Before you read the comments from Dr. Albow, consider these
words from the Lord Jesus and the apostle Paul.
I am the vine, you are
the branches; he who abides in Me, and I in him, he bears much fruit; for apart
from Me you can do nothing. If anyone
does not abide in Me, he is thrown away as a branch, and dries up; and they
gather them, and cast them into the fire, and they are burned.”
– John 15:5-6
“Therefore, be careful
how you walk, not as unwise men, but as wise, making the most of your time,
because the days are evil.
So then do not be
foolish, but understand what the will of the Lord is.” - Ephesians 5:15-17
A new analysis of the American Freshman Survey, which has accumulated data for the past 47 years from 9 million young adults, reveals that college students are more likely than ever to call themselves gifted and driven to succeed, even though their test scores and time spent studying are decreasing.
Psychologist Jean Twenge, the lead author of the analysis,
is also the author of a study showing that the tendency toward narcissism in
students is up 30 percent in the last thirty-odd years.
This data is not unexpected. I have been writing a
great deal over the past few years about the toxic psychological impact of
media and technology on children, adolescents and young adults, particularly as
it regards turning them into faux celebrities—the equivalent of lead actors in
their own fictionalized life stories.
On Facebook, young people can fool themselves into thinking
they have hundreds or thousands of “friends.” They can delete unflattering
comments. They can block anyone who disagrees with them or pokes holes in their
inflated self-esteem. They can choose to show the world only flattering, sexy
or funny photographs of themselves (dozens of albums full, by the way), “speak”
in pithy short posts and publicly connect to movie stars and professional
athletes and musicians they “like.”
Using Twitter, young people can pretend they are worth
“following,” as though they have real-life fans, when all that is really
happening is the mutual fanning of false love and false fame.
Using computer games, our sons and daughters can pretend they are Olympians, Formula 1 drivers, rock stars or sharpshooters.
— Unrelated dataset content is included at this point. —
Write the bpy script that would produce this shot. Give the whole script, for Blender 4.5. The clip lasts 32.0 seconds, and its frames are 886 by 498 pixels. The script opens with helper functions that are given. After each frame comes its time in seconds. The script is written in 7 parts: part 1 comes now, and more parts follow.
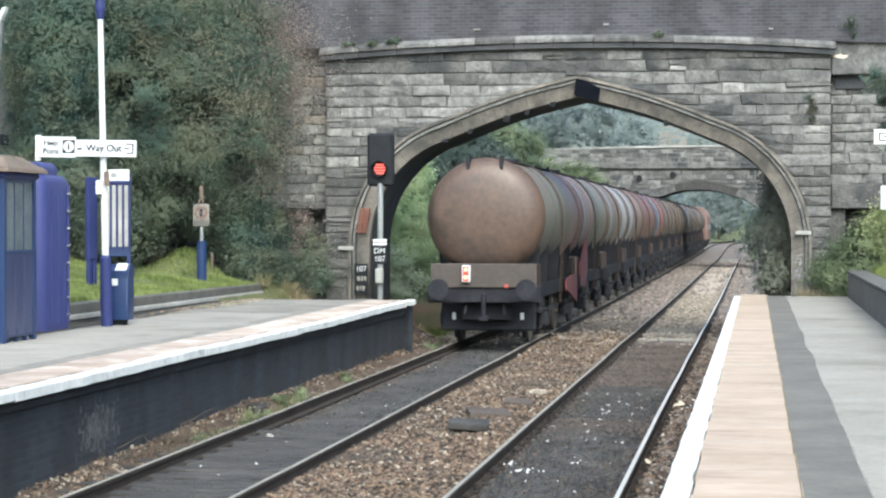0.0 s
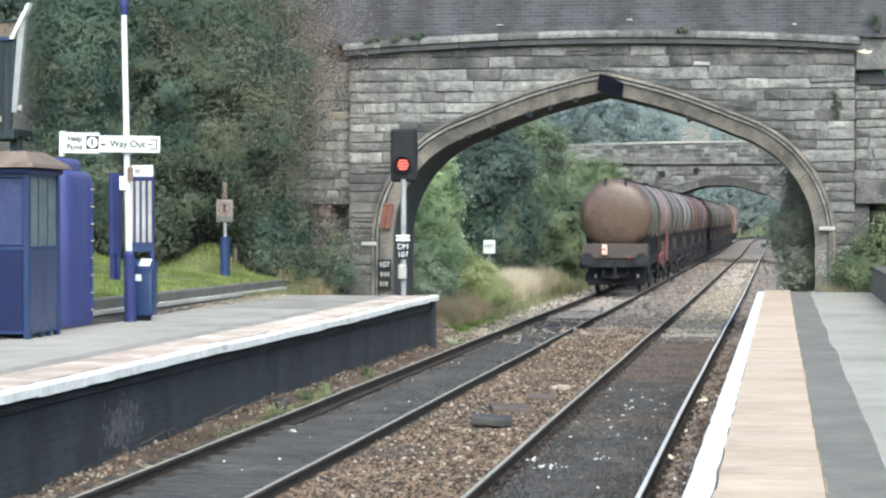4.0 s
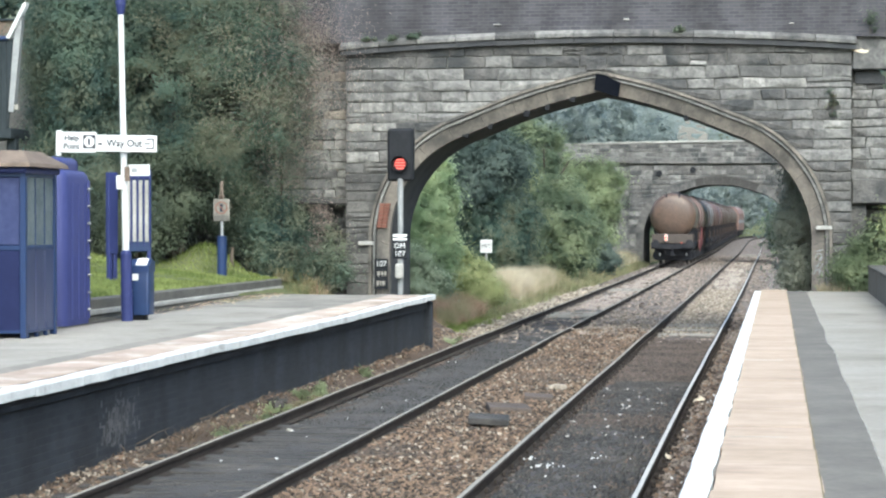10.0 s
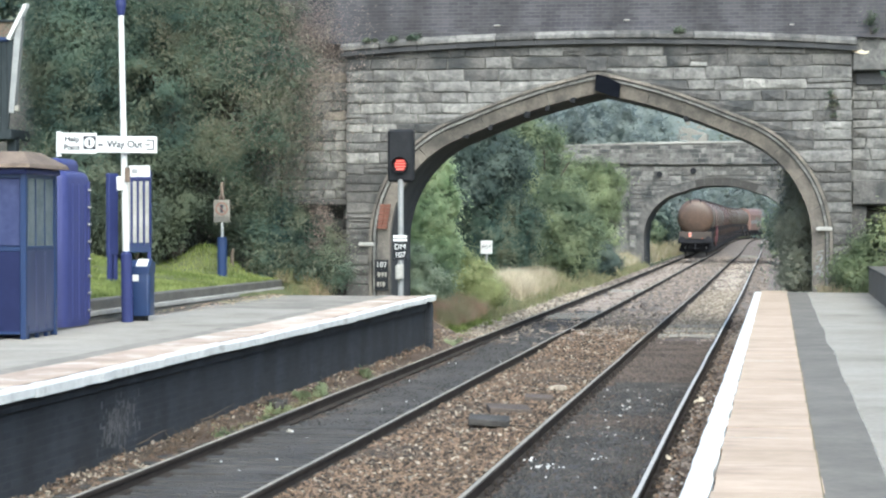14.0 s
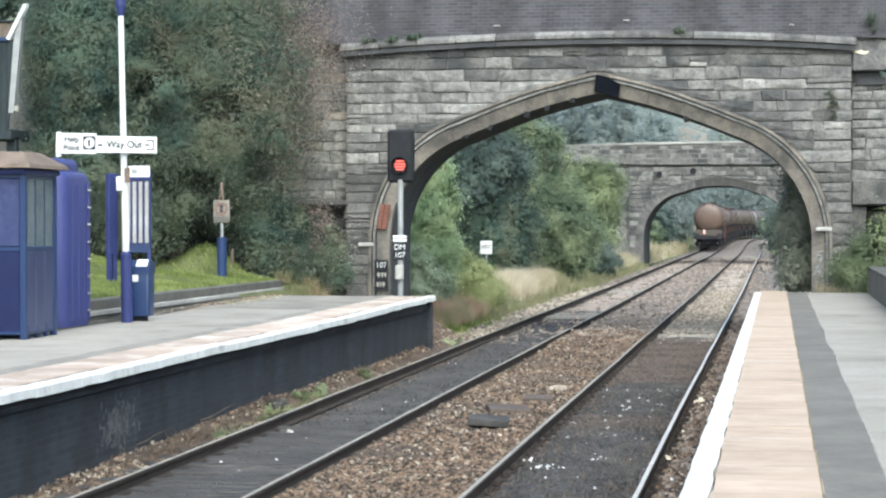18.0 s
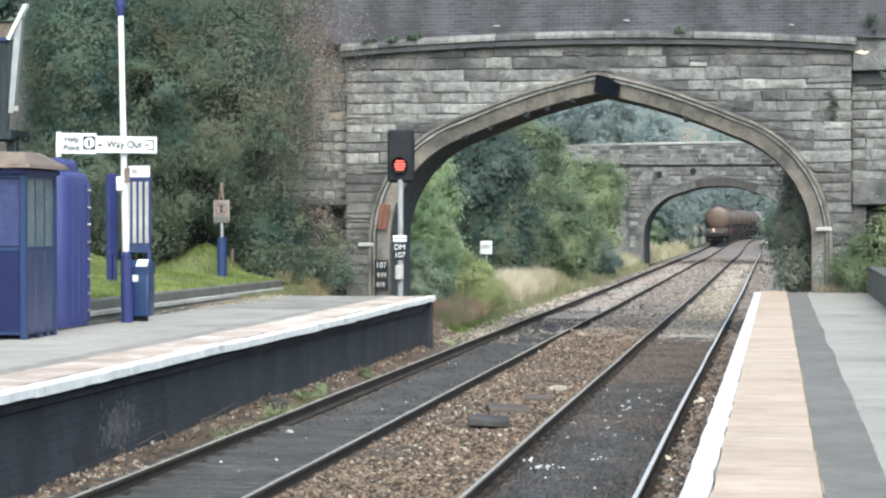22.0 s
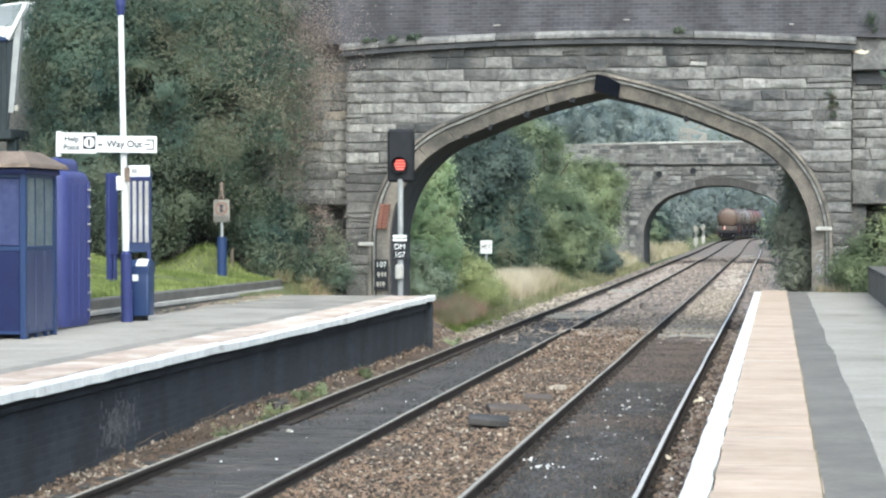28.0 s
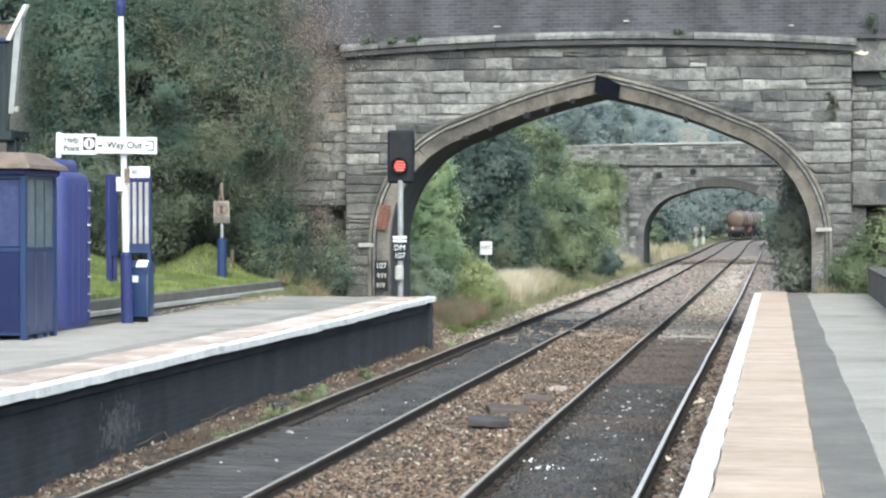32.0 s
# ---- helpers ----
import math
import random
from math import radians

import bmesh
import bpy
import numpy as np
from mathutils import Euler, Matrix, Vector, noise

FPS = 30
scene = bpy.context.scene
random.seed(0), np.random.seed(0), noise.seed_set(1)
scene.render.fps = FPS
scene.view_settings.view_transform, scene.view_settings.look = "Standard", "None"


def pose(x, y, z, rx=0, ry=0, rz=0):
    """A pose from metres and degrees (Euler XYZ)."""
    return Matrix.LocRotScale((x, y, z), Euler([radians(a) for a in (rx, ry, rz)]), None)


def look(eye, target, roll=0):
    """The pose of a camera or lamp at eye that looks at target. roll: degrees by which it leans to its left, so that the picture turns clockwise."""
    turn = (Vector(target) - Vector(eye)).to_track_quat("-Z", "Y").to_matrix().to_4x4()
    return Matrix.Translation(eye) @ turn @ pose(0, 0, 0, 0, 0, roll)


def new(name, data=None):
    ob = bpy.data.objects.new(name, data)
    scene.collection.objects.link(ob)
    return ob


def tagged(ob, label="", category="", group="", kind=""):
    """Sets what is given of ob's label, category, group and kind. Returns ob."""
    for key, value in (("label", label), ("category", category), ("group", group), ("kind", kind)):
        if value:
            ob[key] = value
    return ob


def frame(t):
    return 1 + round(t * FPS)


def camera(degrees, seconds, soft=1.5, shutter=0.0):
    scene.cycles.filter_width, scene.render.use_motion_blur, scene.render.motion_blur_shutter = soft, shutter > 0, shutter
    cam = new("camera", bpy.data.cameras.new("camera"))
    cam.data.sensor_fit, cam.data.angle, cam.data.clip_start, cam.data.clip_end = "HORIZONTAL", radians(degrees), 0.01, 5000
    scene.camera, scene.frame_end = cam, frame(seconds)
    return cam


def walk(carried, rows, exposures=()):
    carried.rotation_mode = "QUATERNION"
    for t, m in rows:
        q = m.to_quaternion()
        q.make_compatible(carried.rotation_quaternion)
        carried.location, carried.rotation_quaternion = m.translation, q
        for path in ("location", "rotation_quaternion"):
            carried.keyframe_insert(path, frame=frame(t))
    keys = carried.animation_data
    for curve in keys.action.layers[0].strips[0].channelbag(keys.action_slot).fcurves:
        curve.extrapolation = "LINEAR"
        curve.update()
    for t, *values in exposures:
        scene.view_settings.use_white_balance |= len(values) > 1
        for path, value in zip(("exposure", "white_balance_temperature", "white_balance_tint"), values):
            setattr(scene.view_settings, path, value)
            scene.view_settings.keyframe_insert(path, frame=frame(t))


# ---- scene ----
# ---------------------------------------------------------------- camera
cam = camera(22.73, 32.0, soft=2.25)
EYE_Z, TURN, TILT, STEP = 2.4, 8.732, -0.705, 0.01469
# seconds, small turns of the tripod head (units of STEP degrees)
HEAD = [(0, -35.5, 8), (0.5, -22, 5), (1, -12, 1.7), (1.5, -6, 1.6), (2, 0, 1.5), (2.5, 2, 2), (3, 5, 0.2), (3.5, 5.5, 0.4),
        (5.5, 4.7, 0), (6, 3, 0.7), (6.5, 2.5, 1.3), (7, 2.4, 1.5), (8, 1.8, 1.4), (8.5, 0.2, 0.7), (9, 0, 0), (10, 0, -0.8),
        (11, 0, 0.9), (12, 0.3, 0.9), (12.5, 1.6, 0), (13, 1.7, 0.3), (14, 0.5, 0.9), (14.5, 1.3, 0), (16.5, -0.8, 0), (17, 0, 0.6),
        (18, 0, 1.3), (19, 0, 0), (19.5, 1.2, 0), (20, 0, 0), (21, -0.4, 1.3), (21.5, -0.9, 1.8), (22, 0, 1.4), (22.5, 0, 0),
        (23, 0, 0.9), (23.5, -1.2, 0.2), (24, 0, 0.2), (25, 1.2, 1.2), (25.5, 0, -0.3), (27.5, 0, 0), (28, 0, 0.6), (29, -0.6, 0),
        (30, 0, 0.7), (31, 0, 1.2), (31.5, 0.2, 2.6), (32, 0, 2.5)]
walk(cam, [(t, pose(0, 0, EYE_Z, 90 + TILT + dy * STEP, 0, TURN + dx * STEP)) for t, dx, dy in HEAD],
     exposures=((0, 1.24, 5620, 0), (32, 1.24, 5620, 0)))

# ---------------------------------------------------------------- light: a bright overcast day
world = bpy.data.worlds.new("overcast_sky")
scene.world = world
world.use_nodes = True
wn = world.node_tree
sky = wn.nodes.new("ShaderNodeTexSky")
sky.sky_type, sky.sun_disc = "NISHITA", False
sky.sun_elevation, sky.sun_rotation = radians(46), radians(161)
sky.air_density, sky.dust_density, sky.ozone_density = 1.0, 6.0, 1.0
wn.links.new(sky.outputs[0], wn.nodes["Background"].inputs[0])
wn.nodes["Background"].inputs[1].default_value = 0.15
sun = new("sun", bpy.data.lights.new("sun", "SUN"))
sun.data.energy, sun.data.angle, sun.data.color = 1.5, radians(85), (1.0, 0.97, 0.92)
sun.matrix_world = look((7, -20, 22), (0, 0, 0))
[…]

And while they can turn off their Wii and Xbox machines and remember they are really in dens and playrooms on side streets and in triple deckers around America, that is after their hearts have raced and heads have swelled with false pride for “being” something they are not.
On MTV and other networks, young people can see lives just
like theirs portrayed on reality TV shows fueled by such incredible
self-involvement and self-love that any of the “real-life” characters should
really be in psychotherapy to have any chance at anything like a normal life.
These are the psychological drugs of the 21st Century and
they are getting our sons and daughters very sick, indeed.
As if to keep up with the unreality of media and technology,
in a dizzying paroxysm of self-aggrandizing hype, town sports leagues across
the country hand out ribbons and trophies to losing teams, schools inflate
grades, energy drinks in giant, colorful cans take over the soft drink market,
and psychiatrists hand out Adderall like candy.
All the while, these adolescents, teens and young adults are
watching a Congress that can’t control its manic, euphoric, narcissistic
spending, a president that can’t see his way through to applauding genuine and
extraordinary achievements in business, a society that blames mass killings on
guns, not the psychotic people who wield them, and—here no surprise—a stock
market that keeps rising and falling like a roller coaster as bubbles inflate
and then, inevitably, burst.
That’s really the unavoidable end, by the way. False pride
can never be sustained. The bubble of narcissism is always at risk of bursting.
That’s why young people are higher on drugs than ever, drunker than ever,
smoking more, tattooed more, pierced more and having more and more and more
sex, earlier and earlier and earlier, raising babies before they can do it
well, because it makes them feel special, for a while. They’re doing
anything to distract themselves from the fact that they feel empty inside and
unworthy.
Distractions, however, are temporary, and the truth is
eternal. Watch for an epidemic of depression and suicidality, not to mention
homicidality, as the real self-loathing and hatred of others that lies beneath
all this narcissism rises to the surface. I see it happening and, no
doubt, many of you do, too.
We had better get a plan together to combat this greatest
epidemic as it takes shape. Because it will dwarf the toll of any
epidemic we have ever known. And it will be the hardest to defeat. Because, by
the time we see the scope and destructiveness of this enemy clearly, we will
also realize, as the saying goes, that it is us.
http://www.foxnews.com/opinion/2013/01/08/are-raising-generation-deluded-narcissists/?cmpid=cmty_other_We_are_raising_a_generation_of_deluded_narcissists
O Father, awaken us to
our utter bankruptcy apart from you. We
are surrounded by messages and influences that lie to us about who we are and
what we need. May your Spirit continue
to convict people as your Son promised He would so that we can see that the Son
is the only one who can truly satisfy us now and forever.